- Given request
Repeat exactly the stretch of lines from the line containing "carried.location, carried.rotation_quaternion = m.translation, q" through the line containing "scene.view_settings.use_white_balance |= len(values)", both included, and nothing else.

──────── Records for this exercise ────────

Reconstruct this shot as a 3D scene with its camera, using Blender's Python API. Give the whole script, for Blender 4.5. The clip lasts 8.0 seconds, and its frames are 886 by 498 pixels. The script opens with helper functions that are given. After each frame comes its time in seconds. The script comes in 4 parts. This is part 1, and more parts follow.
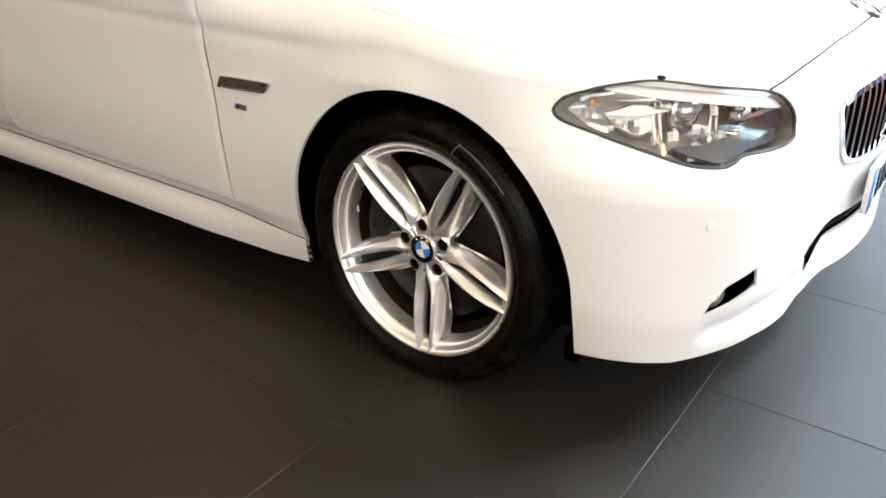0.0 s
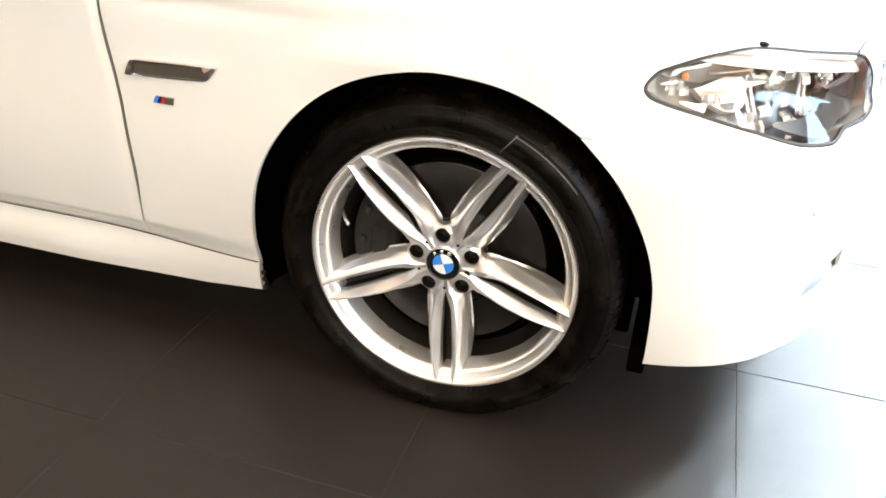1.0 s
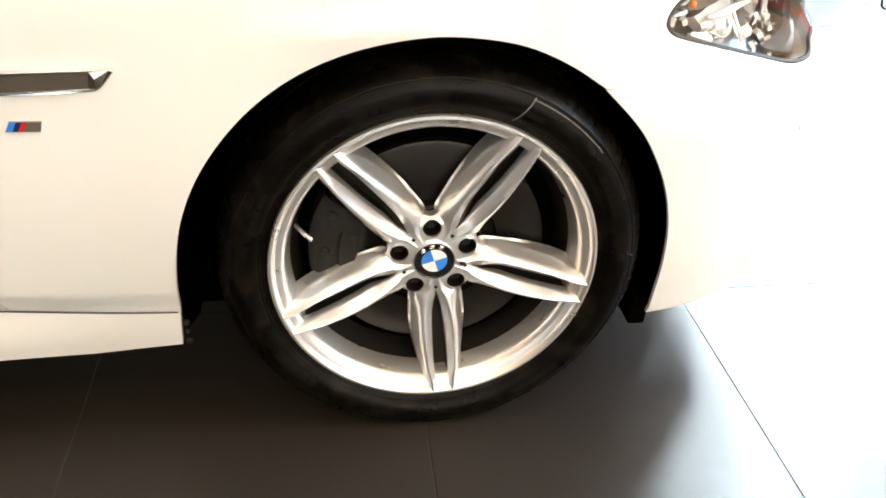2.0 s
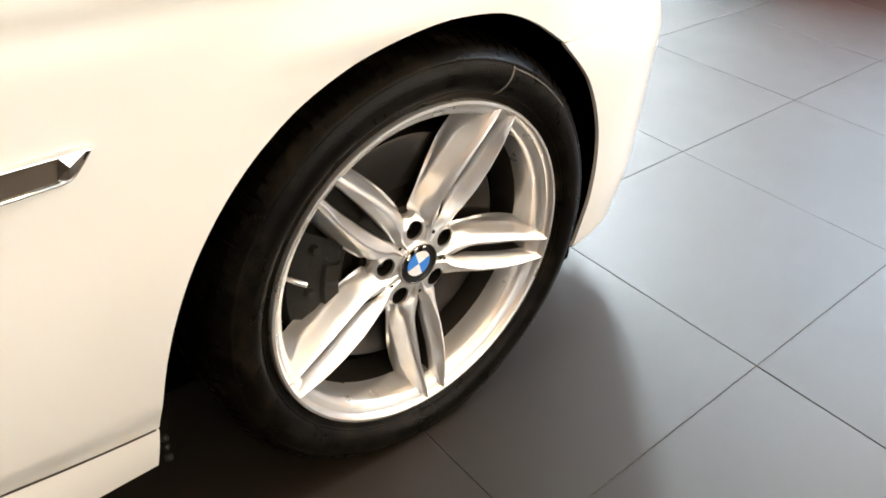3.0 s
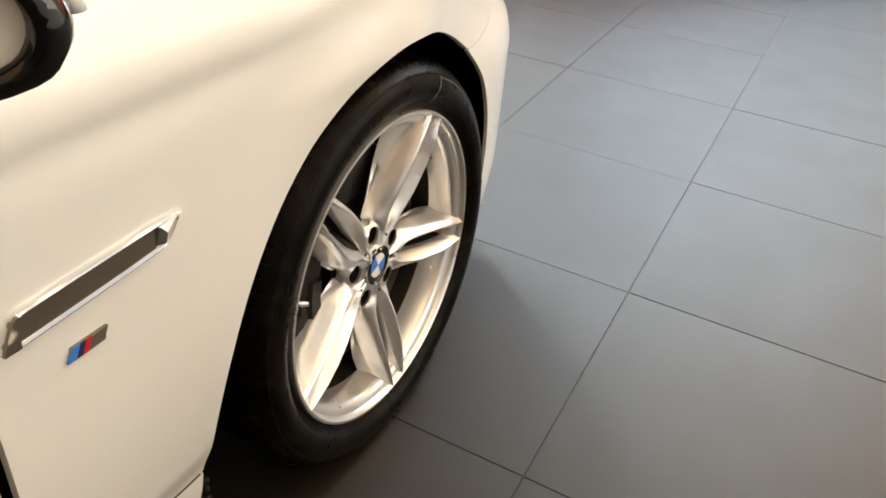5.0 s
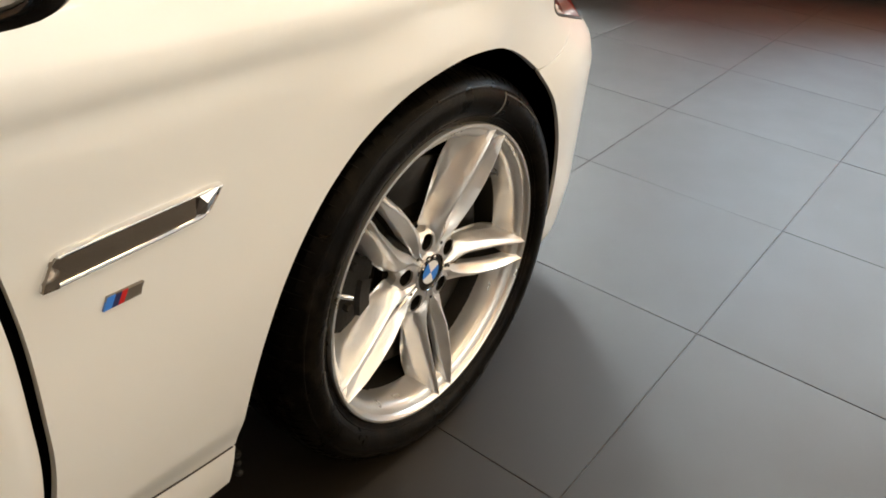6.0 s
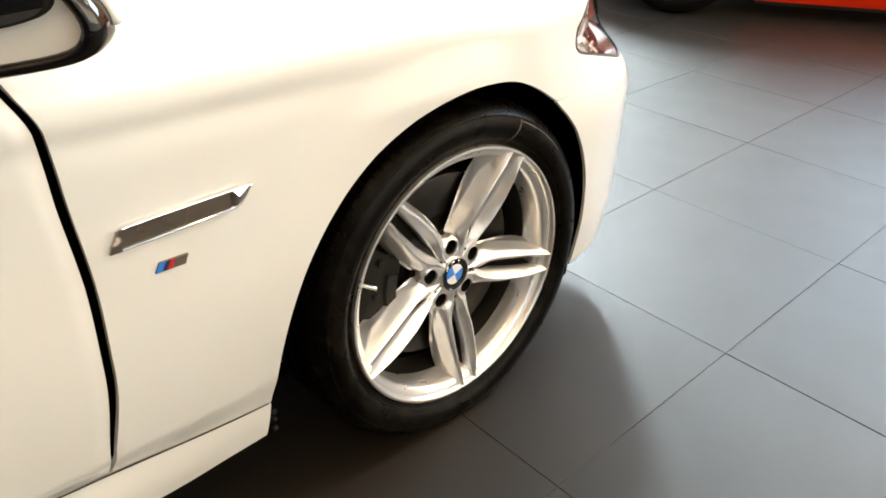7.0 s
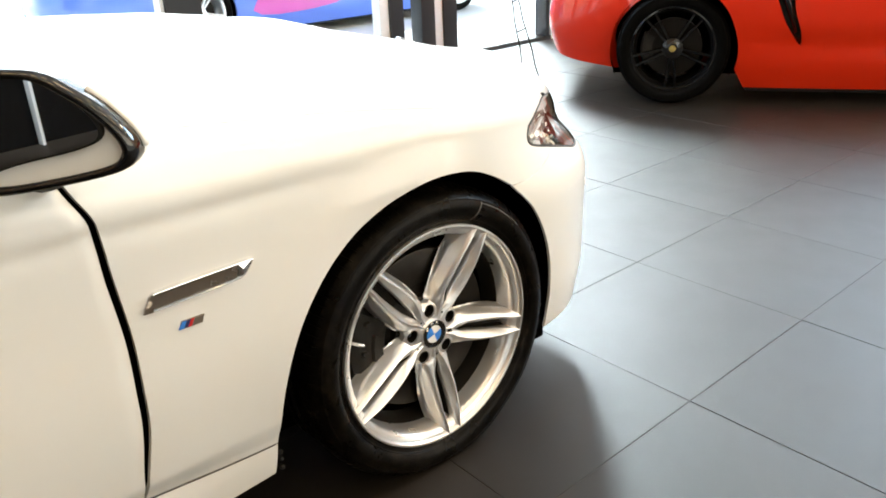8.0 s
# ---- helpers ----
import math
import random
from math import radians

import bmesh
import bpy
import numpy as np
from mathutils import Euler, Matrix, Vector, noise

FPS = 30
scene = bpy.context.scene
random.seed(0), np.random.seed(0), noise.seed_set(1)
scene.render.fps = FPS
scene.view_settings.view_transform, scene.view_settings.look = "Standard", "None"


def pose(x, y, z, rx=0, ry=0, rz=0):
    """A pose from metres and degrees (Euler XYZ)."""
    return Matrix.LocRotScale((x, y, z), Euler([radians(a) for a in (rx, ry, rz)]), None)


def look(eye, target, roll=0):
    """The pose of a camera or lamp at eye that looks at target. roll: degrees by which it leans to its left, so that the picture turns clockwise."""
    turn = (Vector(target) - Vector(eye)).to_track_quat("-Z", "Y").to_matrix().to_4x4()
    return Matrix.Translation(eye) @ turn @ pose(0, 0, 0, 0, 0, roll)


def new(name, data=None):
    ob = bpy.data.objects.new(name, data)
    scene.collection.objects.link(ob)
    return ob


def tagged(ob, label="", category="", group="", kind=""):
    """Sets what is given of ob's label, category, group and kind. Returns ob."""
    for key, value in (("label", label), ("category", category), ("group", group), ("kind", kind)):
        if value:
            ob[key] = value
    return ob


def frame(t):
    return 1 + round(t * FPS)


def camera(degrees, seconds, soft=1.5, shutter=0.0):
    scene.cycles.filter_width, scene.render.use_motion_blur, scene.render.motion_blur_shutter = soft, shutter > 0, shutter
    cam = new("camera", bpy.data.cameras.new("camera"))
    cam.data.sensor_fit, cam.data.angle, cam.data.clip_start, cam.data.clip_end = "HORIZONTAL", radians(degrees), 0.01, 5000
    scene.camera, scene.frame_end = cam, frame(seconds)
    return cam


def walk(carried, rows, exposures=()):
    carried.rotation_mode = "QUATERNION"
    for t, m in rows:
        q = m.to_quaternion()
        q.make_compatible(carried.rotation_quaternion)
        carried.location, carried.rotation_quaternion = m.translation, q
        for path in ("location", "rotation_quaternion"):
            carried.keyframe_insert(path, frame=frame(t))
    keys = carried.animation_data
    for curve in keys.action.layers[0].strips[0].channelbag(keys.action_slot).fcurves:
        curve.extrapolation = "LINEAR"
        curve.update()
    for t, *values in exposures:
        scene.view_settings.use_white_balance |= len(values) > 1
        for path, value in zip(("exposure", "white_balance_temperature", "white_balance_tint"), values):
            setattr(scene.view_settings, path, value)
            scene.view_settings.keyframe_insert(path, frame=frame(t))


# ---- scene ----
from mathutils import geometry

cam = camera(59.3, 8.0, soft=1.75)
PATH = [
    (0, (1.011, -1.221, 1.131), (-0.076, 0.202, 0.241), -1.4),
    (0.5, (0.683, -1.186, 1.114), (-0.159, 0.359, 0.161), -0.2),
    (1, (0.377, -1.169, 1.089), (-0.146, 0.483, 0.09), 1.5),
    (1.5, (0.111, -1.113, 1.043), (-0.048, 0.583, -0.005), 1.9),
    (1.7, (0.015, -1.062, 1.048), (0.001, 0.614, -0.044), 2.0),
    (2.8, (-0.538, -0.738, 1.017), (0.455, 0.571, -0.123), 4.2),
    (3, (-0.589, -0.671, 1.018), (0.506, 0.529, -0.149), 3.9),
    (3.5, (-0.713, -0.546, 1.035), (0.615, 0.404, -0.121), 3.2),
    (4, (-0.803, -0.501, 1.081), (0.632, 0.262, -0.085), 3.4),
    (4.2, (-0.865, -0.528, 1.097), (0.598, 0.199, -0.057), 3.2),
    (5.3, (-0.856, -0.498, 1.053), (0.618, 0.224, -0.09), 4.9),
    (5.5, (-0.846, -0.507, 1.039), (0.607, 0.286, -0.083), 4.9),
    (6, (-0.85, -0.602, 1.058), (0.521, 0.375, -0.021), 4.5),
    (6.5, (-0.875, -0.733, 1.091), (0.408, 0.395, 0.051), 3.0),
    (7, (-0.87, -0.857, 1.128), (0.313, 0.388, 0.103), 1.5),
    (7.5, (-0.874, -0.979, 1.158), (0.265, 0.361, 0.207), -1.1),
    (8, (-0.952, -1.147, 1.208), (0.227, 0.251, 0.399), -2.5),
]
EXPOSURES = [(0.0, 2.22, 7000, 13), (0.5, 2.62, 7000, 13), (1.0, 2.93, 7050, 13), (1.5, 3.03, 7100, 13), (1.7, 3.0, 7150, 13), (3.0, 2.9, 7400, 14), (3.5, 2.7, 7600, 15), (4.0, 2.55, 7700, 14.5), (5.5, 2.30, 7800, 13.5),
             (6.0, 2.22, 7800, 13), (7.0, 2.68, 7450, 11), (7.5, 2.76, 7350, 10.5), (8.0, 2.50, 7300, 10.5)]
walk(cam, [(t, look(eye, target, roll)) for t, eye, target, roll in PATH], EXPOSURES)

# ---- light ----
world = bpy.data.worlds.new("sky")
scene.world = world
world.use_nodes = True
wn = world.node_tree.nodes
sky = wn.new("ShaderNodeTexSky")
sky.sky_type, sky.sun_disc = "NISHITA", False
sky.sun_elevation, sky.sun_rotation = radians(42), radians(34)
world.node_tree.links.new(sky.outputs["Color"], wn["Background"].inputs["Color"])
wn["Background"].inputs["Strength"].default_value = 0.10

WIN_Y, ROOM_X0, ROOM_X1, ROOM_Y0, CEIL = 3.85, -4.5, 8.4, -5.2, 6.0
FLOOR_Z = 0.018       # the tyres are pressed flat by this much


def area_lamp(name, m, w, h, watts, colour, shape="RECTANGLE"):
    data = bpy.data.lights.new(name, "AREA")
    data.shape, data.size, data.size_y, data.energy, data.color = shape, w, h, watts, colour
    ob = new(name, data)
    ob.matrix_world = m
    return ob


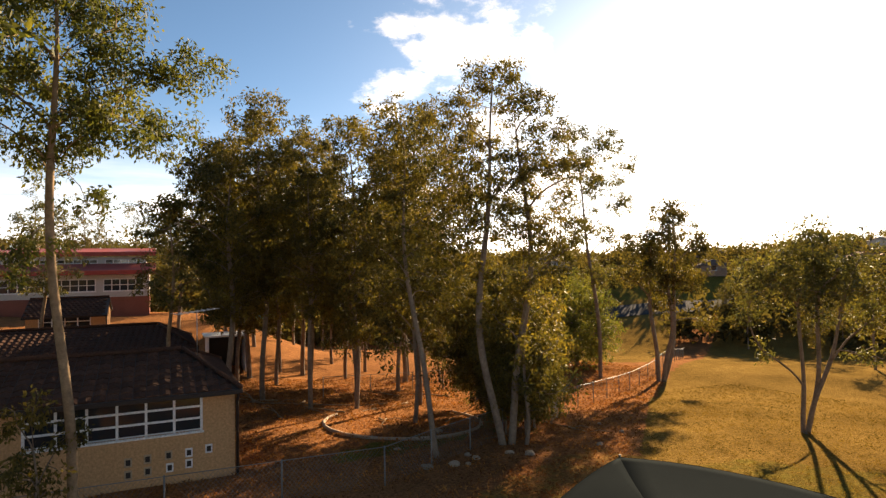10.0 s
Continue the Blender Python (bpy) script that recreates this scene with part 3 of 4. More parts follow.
TALL = [(-0.3, 0.0, 13.0, 1.1, 0.65), (0.5, 0.3, 12.2, 0.8, 0.5), (1.4, 0.0, 12.2, 0.8, 0.45), (2.0, 0.1, 11.5, 0.6, 0.35), (-1.6, 0.0, 11.8, 0.9, 0.5), (-0.9, 0.6, 10.6, 0.8, 0.5), (1.1, 0.2, 10.1, 1.3, 0.75), (2.4, 0.0, 9.7, 0.8, 0.5), (0.1, -0.4, 9.5, 0.9, 0.5), (1.4, 0.4, 7.9, 1.5, 0.8), (-0.9, 0.3, 8.6, 1.3, 0.7), (0.9, 0.0, 6.0, 1.0, 0.5), (-0.8, 0.5, 6.2, 0.8, 0.4), (2.5, 0.2, 7.2, 0.7, 0.4)]
plant(gum_tree(44, 13.6, 2.5, 0.14, 0.42, TALL, 0.12, 64, 0.30, (0.02, 0.0), OLIVE, gap=0.48, fork=4.6, stems=2, fill=1.6, steep=0.7, face=25, label="tall forked gum standing by the wire fence"), 16.0, 25.6)
plant(gum_tree(49, 6.6, 1.9, 0.08, 0.34, 7, 0.16, 40, 0.38, (0.12, 0.0), OLIVE, gap=0.5, label="young leaning gum by the wire fence"), 16.6, 25.4)
young = plant(gum_tree(50, 8.0, 2.6, 0.09, 0.22, 12, 0.15, 46, 0.42, (0.0, 0.0), OLIVE, gap=0.52, label="bushy young gum behind the wire fence", group="bushy young gums"), 19.0, 29.6, 0, 0.8)
for i, (x, y, s) in enumerate([(17.4, 26.6, 0.5), (17.9, 28.9, 0.8), (16.9, 27.2, 0.56), (18.8, 31.6, 0.85), (20.8, 31.0, 0.62), (18.4, 27.5, 0.6), (19.2, 33.4, 0.8)]):
    replant(young, x, y, i * 83 + 30, s)
LIGHT = [(-1.6, 0.0, 17.7, 1.2, 0.7), (0.7, 0.4, 17.2, 1.3, 0.7), (-2.4, 0.3, 15.2, 1.0, 0.6), (2.2, 0.0, 15.4, 0.9, 0.6), (0.0, -0.4, 14.2, 1.5, 0.7), (-2.7, 0.0, 12.9, 0.9, 0.5), (1.9, 0.3, 12.9, 1.1, 0.6), (-1.2, 0.4, 11.0, 1.2, 0.6), (0.8, 0.0, 10.4, 1.0, 0.6), (0.0, 0.5, 7.6, 1.2, 0.6), (-0.6, -0.8, 16.0, 0.9, 0.6)]
plant(gum_tree(52, 18.6, 3.5, 0.15, 0.4, LIGHT, 0.16, 44, 0.40, (0.01, 0), GREY, gap=0.60, fork=6.0, fill=2.3, label="tall open gum with a thin see-through crown"), 34.2, 42.6)
BENT = [(1.1, 0.0, 11.4, 1.4, 0.9), (-0.4, 0.3, 9.6, 1.6, 0.8), (2.5, 0.0, 9.6, 1.1, 0.7), (0.5, -0.4, 7.6, 1.7, 0.8), (-1.9, 0.0, 7.4, 0.9, 0.5), (2.4, 0.3, 7.0, 1.0, 0.6), (3.3, 0.0, 4.2, 0.8, 0.4), (0.2, 0.3, 5.6, 1.0, 0.5)]
plant(gum_tree(54, 12.3, 3.0, 0.16, 0.36, BENT, 0.18, 44, 0.44, (0.08, -0.04), DARK, gap=0.58, fork=2.2, stems=3, fill=2.4, label="forked leaning gum at the bend of the fence"), 36.5, 39.0)
VASE = [(0.6, 0.0, 8.3, 1.5, 0.8), (-1.2, 0.3, 7.3, 1.3, 0.7), (2.0, -0.2, 7.1, 1.4, 0.8), (0.5, -0.8, 6.4, 1.6, 0.7), (0.4, 1.2, 6.8, 1.4, 0.7), (-2.2, 0.0, 5.6, 0.8, 0.5), (3.0, 0.2, 5.2, 0.9, 0.5), (-1.4, 0.3, 3.6, 0.6, 0.4), (2.6, 0.0, 3.4, 0.7, 0.4)]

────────

- Answer for the task
        carried.location, carried.rotation_quaternion = m.translation, q
        for path in ("location", "rotation_quaternion"):
            carried.keyframe_insert(path, frame=frame(t))
    keys = carried.animation_data
    for curve in keys.action.layers[0].strips[0].channelbag(keys.action_slot).fcurves:
        curve.extrapolation = "LINEAR"
        curve.update()
    for t, *values in exposures:
        scene.view_settings.use_white_balance |= len(values) > 1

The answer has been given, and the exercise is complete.